If she ignores those comments, they will surely be followed by ‘It’s only a joke. Look at you!’ If you haven’t lived through what women have, then you can’t possibly understand this at the level that we do, no matter how deeply disturbed you are by the situation and how sympathetic you might be. It is not failing, or an admission of weakness for a man to understand intellectually what women have undergone. Just as I, as a woman, have an intellectual understanding of what it must have been like to live in the times of slavery, but I can never claim to know what the oppressed people felt.

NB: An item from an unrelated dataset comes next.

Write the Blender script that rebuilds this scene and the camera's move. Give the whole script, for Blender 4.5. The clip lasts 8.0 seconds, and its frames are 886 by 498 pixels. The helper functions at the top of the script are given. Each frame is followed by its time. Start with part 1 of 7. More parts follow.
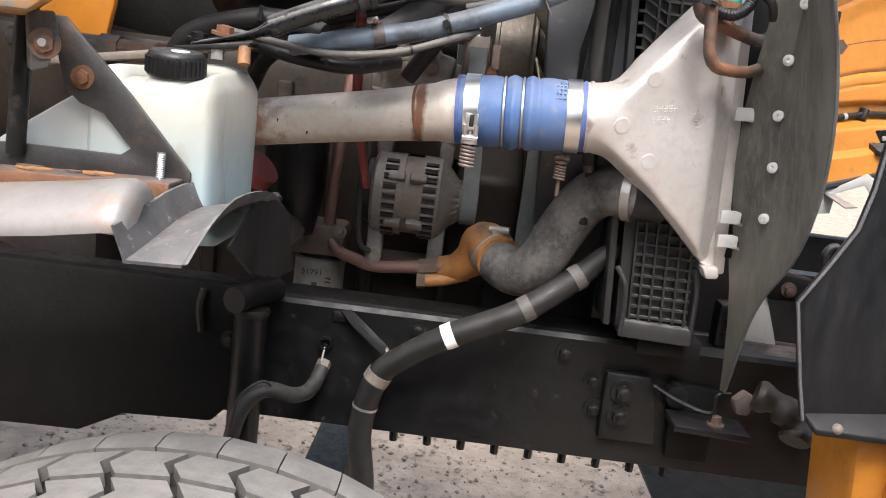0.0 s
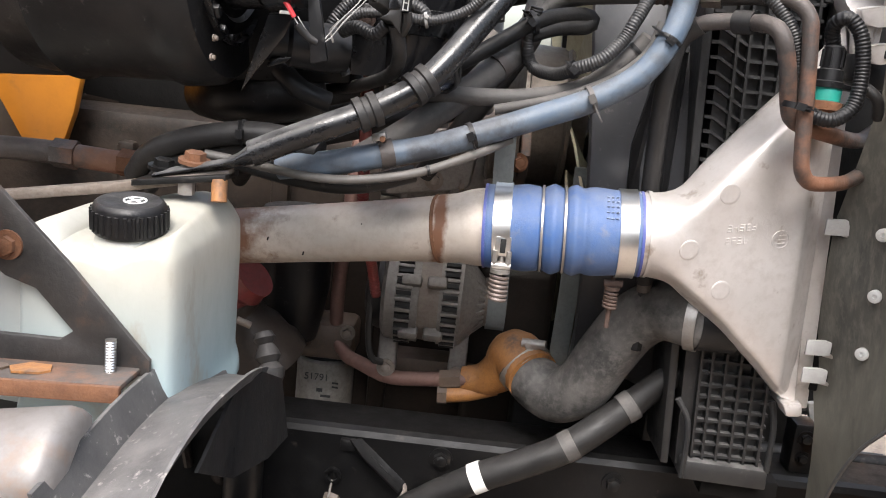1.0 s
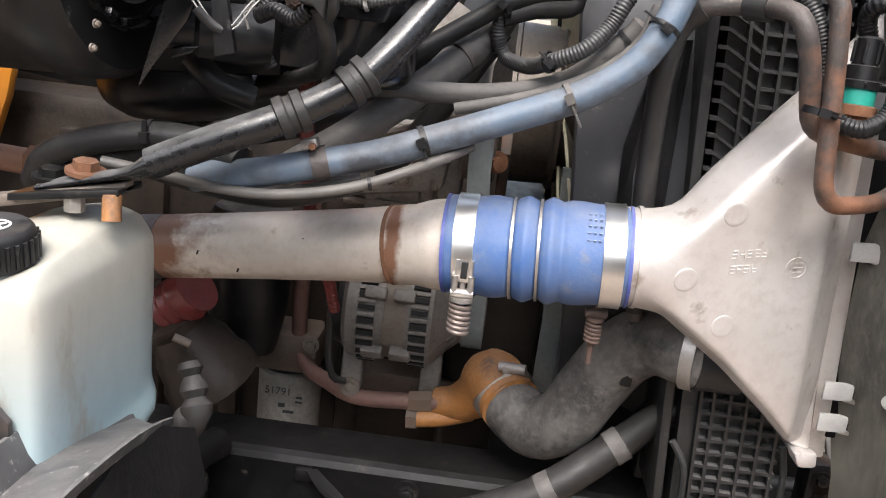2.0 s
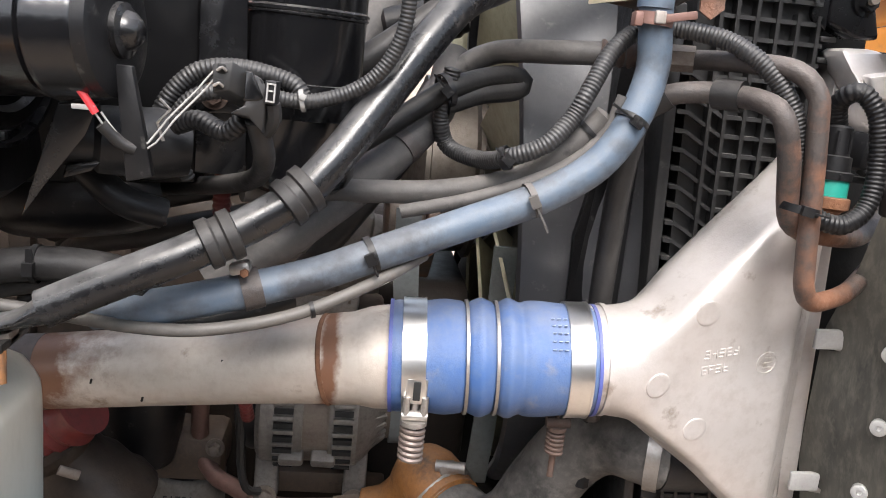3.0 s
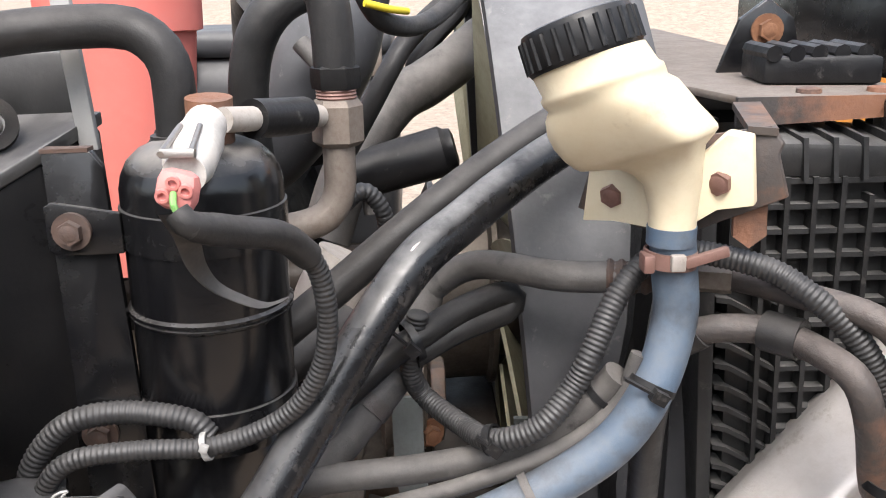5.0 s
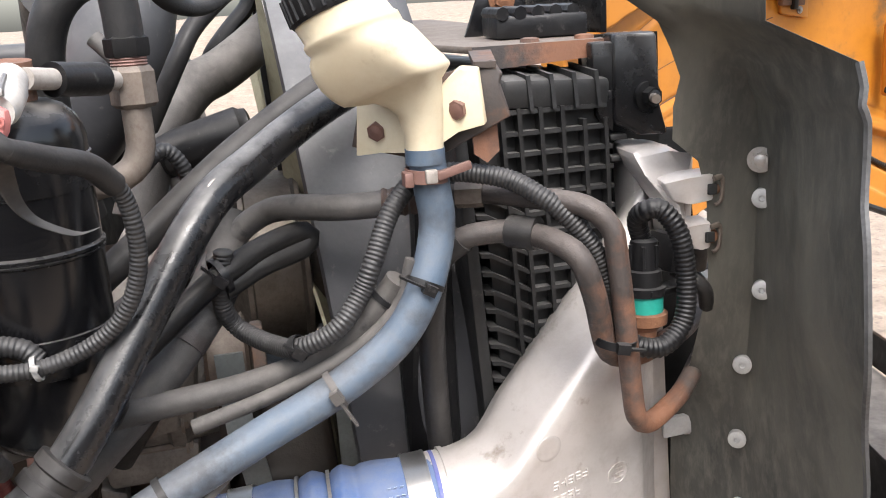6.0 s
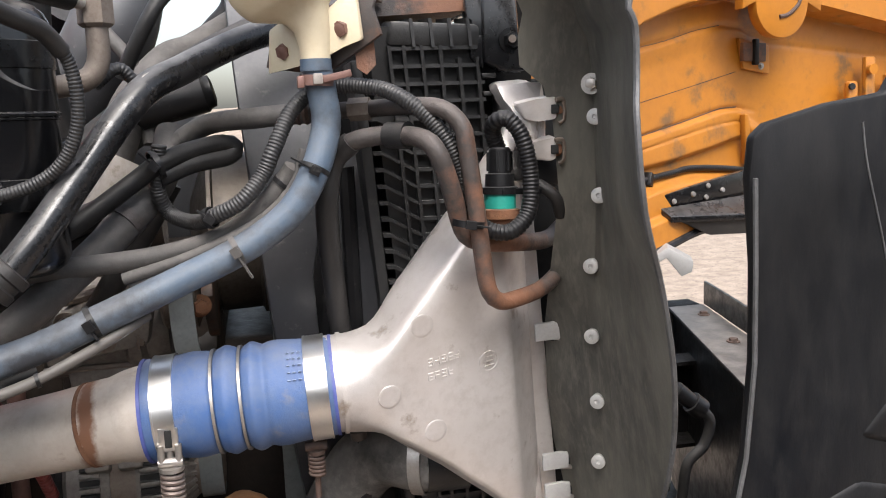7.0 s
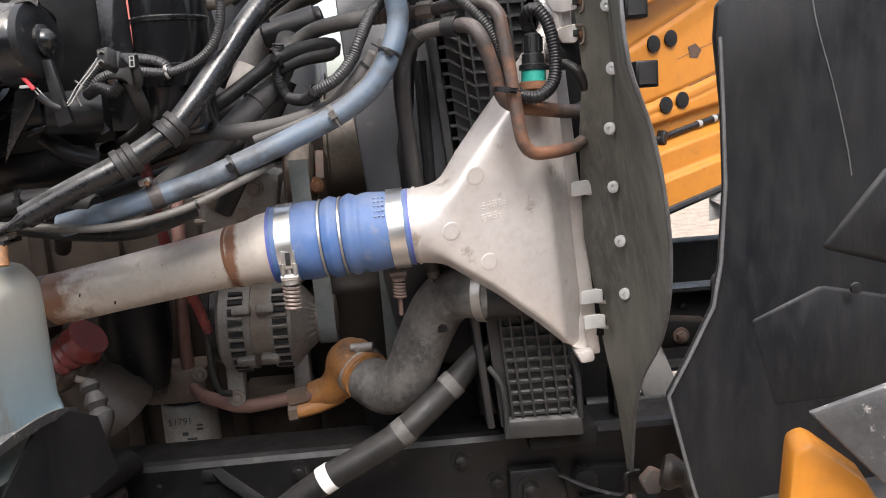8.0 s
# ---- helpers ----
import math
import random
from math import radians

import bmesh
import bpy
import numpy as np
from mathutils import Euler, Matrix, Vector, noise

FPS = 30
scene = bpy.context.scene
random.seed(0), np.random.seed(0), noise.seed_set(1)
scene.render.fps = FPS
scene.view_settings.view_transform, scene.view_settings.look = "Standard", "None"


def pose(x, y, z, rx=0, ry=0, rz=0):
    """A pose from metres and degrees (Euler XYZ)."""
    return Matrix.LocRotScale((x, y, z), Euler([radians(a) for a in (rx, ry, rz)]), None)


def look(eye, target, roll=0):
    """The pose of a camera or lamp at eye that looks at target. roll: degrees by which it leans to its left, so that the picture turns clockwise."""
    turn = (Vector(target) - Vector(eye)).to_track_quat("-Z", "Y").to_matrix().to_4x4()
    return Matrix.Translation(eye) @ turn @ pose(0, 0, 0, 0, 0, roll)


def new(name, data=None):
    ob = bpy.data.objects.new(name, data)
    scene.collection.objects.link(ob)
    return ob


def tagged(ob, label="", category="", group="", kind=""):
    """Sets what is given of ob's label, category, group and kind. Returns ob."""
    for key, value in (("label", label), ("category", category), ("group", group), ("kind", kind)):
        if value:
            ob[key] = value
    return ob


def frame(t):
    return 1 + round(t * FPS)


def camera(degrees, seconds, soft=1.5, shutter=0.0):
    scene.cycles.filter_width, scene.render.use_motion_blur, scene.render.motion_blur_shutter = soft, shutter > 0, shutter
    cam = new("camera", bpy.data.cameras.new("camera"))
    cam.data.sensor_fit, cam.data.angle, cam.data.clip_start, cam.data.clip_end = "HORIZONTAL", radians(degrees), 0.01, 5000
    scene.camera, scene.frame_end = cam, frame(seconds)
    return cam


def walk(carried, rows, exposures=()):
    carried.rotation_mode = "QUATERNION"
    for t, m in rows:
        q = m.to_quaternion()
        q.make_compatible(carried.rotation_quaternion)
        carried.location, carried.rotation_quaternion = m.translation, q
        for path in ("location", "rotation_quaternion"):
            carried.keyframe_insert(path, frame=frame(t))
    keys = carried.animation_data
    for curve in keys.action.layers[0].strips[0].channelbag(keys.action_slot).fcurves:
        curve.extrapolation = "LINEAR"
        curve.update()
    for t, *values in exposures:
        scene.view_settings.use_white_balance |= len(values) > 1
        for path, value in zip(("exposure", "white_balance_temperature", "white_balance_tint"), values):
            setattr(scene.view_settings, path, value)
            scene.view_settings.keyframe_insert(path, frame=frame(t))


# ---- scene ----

Some men unconsciously participate in patriarchal culture, the every day sexism. Until they realise that sexism is like air, all round them, so pervasive that they don’t see it, even if they are in or a part of it. The hardest part is accepting that men will never truly understand what women go through, and it is for that reason that it is important for them to let women tell their stories. A close friend of mine experienced widespread sexism while walking the streets of the ever rowdy bus rank in Mbabane. She was just getting off a bus when one of the bus conductors started fumbling her. When she told him to stop and he wouldn’t, she pushed him away and that is when all hell broke loose. All the bus drivers and conductors came over and started calling her all sorts of names. According to them, she should have gladly welcomed this man’s harassment and taken it as a compliment. That is what rape culture dictates - that pretty women had it coming, and ugly women must be glad for the attention.

While the above scenario, and most conversations and issues are about men who are a problem, well this letter is about the ones who aren’t. If you don’t stand up against sexism, or speak out when you witness unfair treatment of women, then you are not any different from the men who actually commit the act. We tend to think of street harassment as something obviously inappropriate - someone yelling that they like your bum that they’d hit it; wolf whistles and pet names hollered down the block. It is not only the strange, shirtless guy who makes us uncomfortable, but also the men who are okay with sexism.